Every system you have ever admired is a catalogue of failures someone decided to survive. The retry loop exists because a network call once vanished into silence. The circuit breaker exists because the retry loop, multiplied by ten thousand clients, once became the outage. We like to talk about architecture as if it were a discipline of construction. It is mostly a discipline of demolition planning.
The naive view says failure is the absence of correctness: write better code and failure recedes. But spend a year operating anything distributed and you learn that failure is not a bug class. It is a budget. Disks fail at a rate. Networks partition at a rate. Certificates expire on a schedule that always lands on a Saturday. The question is never whether the budget gets spent — only whether you chose where.
A fuse is not a weakness in the circuit. It is the one failure you designed, placed exactly where you could afford it.
This is what I mean by the architecture of failure. Good systems are full of deliberate weak points: timeouts that give up early, queues that shed load, caches that serve stale data rather than no data. Each one is a fuse — a place where the designer said, when the budget gets spent, spend it here.

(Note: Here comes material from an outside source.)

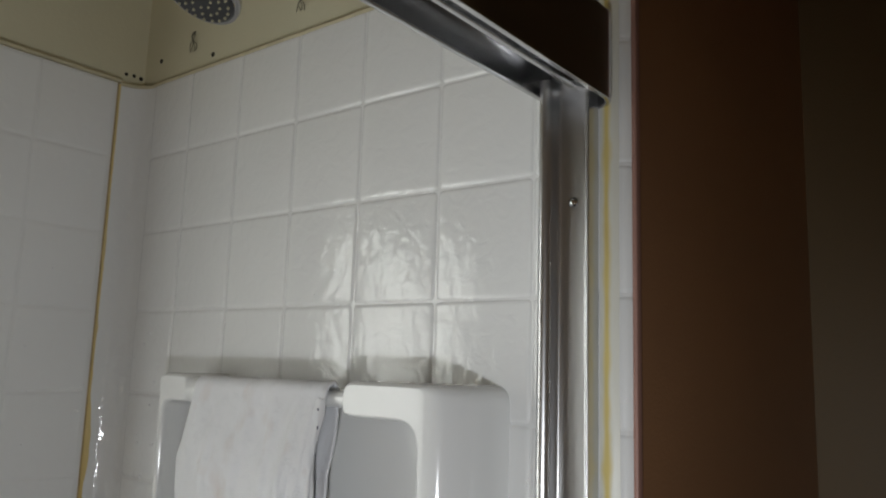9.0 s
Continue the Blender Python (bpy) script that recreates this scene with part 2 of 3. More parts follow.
def lathe(profile, origin, axis, n=32, bm=None, cap0=True, cap1=True):
    """profile: pairs of (radius, distance along axis)."""
    ax = Vector(axis).normalized()
    u = ax.orthogonal().normalized()
    v = ax.cross(u)
    o = Vector(origin)
    rings = [[o + ax * d + (u * math.cos(2 * math.pi * i / n) + v * math.sin(2 * math.pi * i / n)) * r for i in range(n)]
             for r, d in profile]
    return loft(rings, True, cap0, cap1, bm)


def tube(points, radii, n=16, bm=None, flat=None):
    """A swept round bar through points; flat: (wide, tall) factors with the wide way along y."""
    pts = [Vector(p) for p in points]
    rings = []
    for i, p in enumerate(pts):
        d = (pts[min(i + 1, len(pts) - 1)] - pts[max(i - 1, 0)]).normalized()
        side = Vector((0, 1, 0)) if abs(d.y) < 0.9 else Vector((1, 0, 0))
        w = (side - d * side.dot(d)).normalized()
        up = d.cross(w)
        r = radii[i] if hasattr(radii, "__len__") else radii
        fw, fu = flat[i] if flat else (1, 1)
        rings.append([p + w * math.cos(2 * math.pi * k / n) * r * fw + up * math.sin(2 * math.pi * k / n) * r * fu for k in range(n)])
    return loft(rings, True, True, True, bm)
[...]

Bad systems have no fuses. They have only surprises. They run perfectly until the day the failure finds an unplanned point of entry, and then the blast radius is everything.
Intent does not propagate
The uncomfortable corollary is that your intentions are not part of the system. The proxy I wrote does not know I meant the connection pool to drain gracefully. It knows what the code does under memory pressure at 3 a.m. Systems do not care about intent — only consequences. The kindest thing you can do for your future self is to stop arguing about what the design means and start asking what it does when its assumptions are violated one at a time.
So I have started reviewing designs by reading them backwards. Not “how does this work?” but “how does this die?” List the deaths. Rank them by blast radius. Then place your fuses deliberately, in the cheap places, before production places them for you. The system that fails well is not the one that fails rarely. It is the one whose failures were appointments, not ambushes.